» GIVEN REQUEST
Your task is to copy the listing exactly, with the pictures left out.

--- Start of SUPPLIED MATERIAL ---

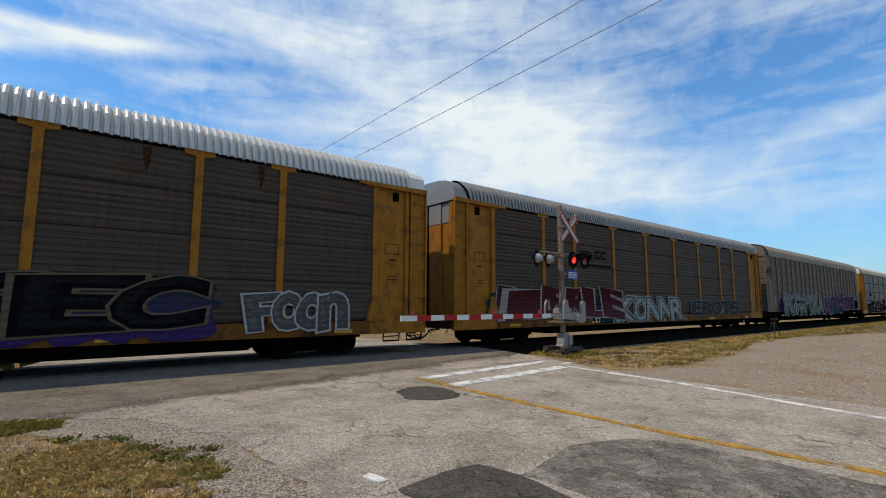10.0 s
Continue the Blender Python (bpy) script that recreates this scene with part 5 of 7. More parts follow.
def shield(car, x0, x1, z0, z1):
    """A striped shield in blue, white and red."""
    y = -0.03
    c = (x0 + x1) / 2
    x0, x1 = c - (x1 - x0) * 0.43, c + (x1 - x0) * 0.43
    h = z1 - z0
    out = [(x0 + 0.05, z1 - 0.12 * h), (x0 + 0.18 * (x1 - x0), z1 - 0.05 * h), (c, z1), (x1 - 0.18 * (x1 - x0), z1 - 0.05 * h), (x1 - 0.05, z1 - 0.12 * h), (x1, z1 - 0.45 * h), (x1 - 0.02, z0 + 0.3 * h), (x1 - 0.12 * (x1 - x0), z0 + 0.1 * h), (c, z0), (x0 + 0.12 * (x1 - x0), z0 + 0.1 * h), (x0 + 0.02, z0 + 0.3 * h), (x0, z1 - 0.45 * h)]
    bm = bmesh.new()
    prism(bm, out, y, y + 0.006)
    s = part("shield", bm, M["white_paint"], car, "white shield with red stripes and a blue top")
    bm = bmesh.new()
    prism(bm, [out[0], out[1], out[2], out[3], out[4], (x1 - 0.01, z1 - 0.44 * h), (x0 + 0.01, z1 - 0.44 * h)], y - 0.004, y)
    part("shield_top", bm, M["blue_paint"], s)
    bm = bmesh.new()
    for i in range(5):
        x = x0 + (x1 - x0) * (0.11 + 0.17 * i)
        box(bm, x, x + (x1 - x0) * 0.09, y - 0.004, y, z0 + (0.1 if i != 2 else 0.04) * h, z1 - 0.47 * h)
    part("shield_stripe", bm, M["red_paint"], s)
    bars("shield_row", x0 + 0.14 * (x1 - x0), x1 - 0.14 * (x1 - x0), z1 - 0.26 * h, z1 - 0.15 * h, y - 0.007, M["white_paint"], s, 5, 0.4)
    bars("shield_row", x0 + 0.1 * (x1 - x0), x1 - 0.1 * (x1 - x0), z1 - 0.40 * h, z1 - 0.30 * h, y - 0.007, M["white_paint"], s, 7, 0.4)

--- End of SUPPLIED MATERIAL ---

» SOLUTION TO THIS EXERCISE
10.0 s
Continue the Blender Python (bpy) script that recreates this scene with part 5 of 7. More parts follow.
def shield(car, x0, x1, z0, z1):
    """A striped shield in blue, white and red."""
    y = -0.03
    c = (x0 + x1) / 2
    x0, x1 = c - (x1 - x0) * 0.43, c + (x1 - x0) * 0.43
    h = z1 - z0
    out = [(x0 + 0.05, z1 - 0.12 * h), (x0 + 0.18 * (x1 - x0), z1 - 0.05 * h), (c, z1), (x1 - 0.18 * (x1 - x0), z1 - 0.05 * h), (x1 - 0.05, z1 - 0.12 * h), (x1, z1 - 0.45 * h), (x1 - 0.02, z0 + 0.3 * h), (x1 - 0.12 * (x1 - x0), z0 + 0.1 * h), (c, z0), (x0 + 0.12 * (x1 - x0), z0 + 0.1 * h), (x0 + 0.02, z0 + 0.3 * h), (x0, z1 - 0.45 * h)]
    bm = bmesh.new()
    prism(bm, out, y, y + 0.006)
    s = part("shield", bm, M["white_paint"], car, "white shield with red stripes and a blue top")
    bm = bmesh.new()
    prism(bm, [out[0], out[1], out[2], out[3], out[4], (x1 - 0.01, z1 - 0.44 * h), (x0 + 0.01, z1 - 0.44 * h)], y - 0.004, y)
    part("shield_top", bm, M["blue_paint"], s)
    bm = bmesh.new()
    for i in range(5):
        x = x0 + (x1 - x0) * (0.11 + 0.17 * i)
        box(bm, x, x + (x1 - x0) * 0.09, y - 0.004, y, z0 + (0.1 if i != 2 else 0.04) * h, z1 - 0.47 * h)
    part("shield_stripe", bm, M["red_paint"], s)
    bars("shield_row", x0 + 0.14 * (x1 - x0), x1 - 0.14 * (x1 - x0), z1 - 0.26 * h, z1 - 0.15 * h, y - 0.007, M["white_paint"], s, 5, 0.4)
    bars("shield_row", x0 + 0.1 * (x1 - x0), x1 - 0.1 * (x1 - x0), z1 - 0.40 * h, z1 - 0.30 * h, y - 0.007, M["white_paint"], s, 7, 0.4)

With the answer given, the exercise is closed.